Co-author, Kate Nichols
Late-stage private companies sometimes ask us about the “500 stockholder rule” (or the “2,000 stockholder rule”) and whether they should be concerned about it. Companies subject to US securities laws may have special obligations if they exceed certain numbers of stockholders. However, these requirements typically do not apply to private companies – even those with a large stockholder base. Below is an overview of the rule and why it does not affect most private companies.
Background: Public versus private company reporting requirements
Under the US Securities Exchange Act of 1934 (1934 Act), public companies must file quarterly and annual reports, as well as reports of certain corporate events, with the Securities and Exchange Commission (SEC). These filings are publicly available and represent a significant ongoing compliance obligation. Generally, a company only begins making these filings after an initial public offering (IPO), special purpose acquisition company (SPAC) transaction or direct listing, when it has consciously decided that the benefits of going public outweigh the costs. Private companies are generally not subject to these reporting requirements, with an exception covered below.
Section 12(g) of the 1934 Act
Section 12(g) of the 1934 Act requires a company to register its equity securities with the SEC – and thereby become subject to public company reporting requirements – if, at the end of its fiscal year, it has: Total assets exceeding $10,000,000 and a class of equity securities held of record by either 2,000 or more persons in total or 500 or more persons who are not accredited investors under US securities law.
If a private company crosses both the asset threshold and either of these equity holder thresholds, it must comply with public company reporting obligations, even if it has not undergone an IPO, SPAC transaction or direct listing.
Key exceptions and qualifications
Thankfully for many late-stage private companies, there are important exceptions and qualifications to the thresholds in Section 12(g). In particular:
- Employee compensation plans: The 2,000- and 500-person limits generally exclude holders who received securities under an employee compensation plan. This means that service providers who receive shares and options granted under standard equity incentive plans generally do not count toward these limits. This exception is particularly important for late-stage private companies that may have issued options to hundreds or even thousands of employees, advisors and consultants under such plans. Note, however, that transferees/buyers who acquire securities that were originally issued under such plans in a secondary transaction (e.g., a tender offer or sale/transfer of shares) will likely count toward the limits – notwithstanding the fact that the transferor/seller themself did not count against the limits.
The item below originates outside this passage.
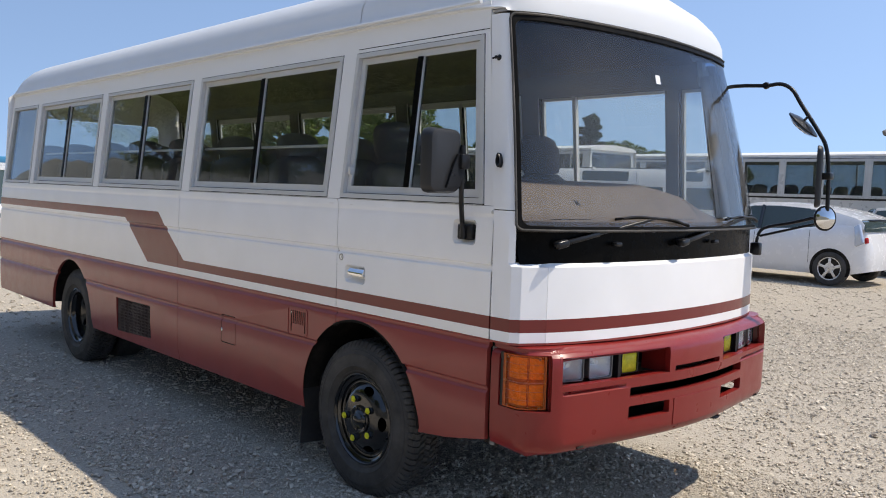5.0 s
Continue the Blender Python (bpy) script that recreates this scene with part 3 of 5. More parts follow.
def front_wheel(cx, cy, cz, side, dual=False):
    """A wheel whose outer face lies at cy; side +1 when its inner face lies towards +y."""
    R = 0.387
    wheel = new("wheel")
    wheel.parent = bus
    c = (cx, cy, cz)
    ty = [(0.226, 0.052), (0.231, 0.042), (0.236, 0.0385), (0.239, 0.0385), (0.241, 0.0405), (0.245, 0.0375), (0.262, 0.0295), (0.2635, 0.0275), (0.267, 0.0275), (0.2685, 0.0285), (0.300, 0.0255), (0.322, 0.0285), (0.3235, 0.0270), (0.3275, 0.0277), (0.329, 0.0297), (0.341, 0.0338), (0.3425, 0.0320), (0.346, 0.0338), (0.3475, 0.0370), (0.356, 0.0410), (0.362, 0.046), (0.369, 0.060), (0.377, 0.070), (0.381, 0.080), (0.381, 0.222), (0.372, 0.235), (0.345, 0.258), (0.30, 0.268), (0.25, 0.262), (0.226, 0.245)]
    bm = revolve(ty, c, 96, side)
    for v in bm.verts:
        if v.co.z < 0.004:
            v.co.y -= side * 0.010 * (1 if abs(v.co.y - cy) < 0.1 else -1)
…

- Separate counting of stock classes: Different classes of capital stock are counted separately for purposes of the limits. For example, preferred stock is not combined with common stock for this purpose – each class is subject to its own 500- and 2,000-person limits, making it less likely that the company will exceed the threshold for any individual class of its equity securities. Of course, if a company undertakes a recapitalization or other transaction that causes all of its preferred stock to convert into common stock, then it would need to analyze its new “recapped” cap table to understand how the resulting class of common stockholders would stack up against the limits of Section 12(g).
Practical implications for private companies
Even though the requirements of Section 12(g) do not apply to most private companies, the consequences of inadvertently triggering public company reporting requirements would be severe. Companies with a large stockholder base should monitor their cap table and consult with legal counsel to ensure they do not unintentionally cross these thresholds.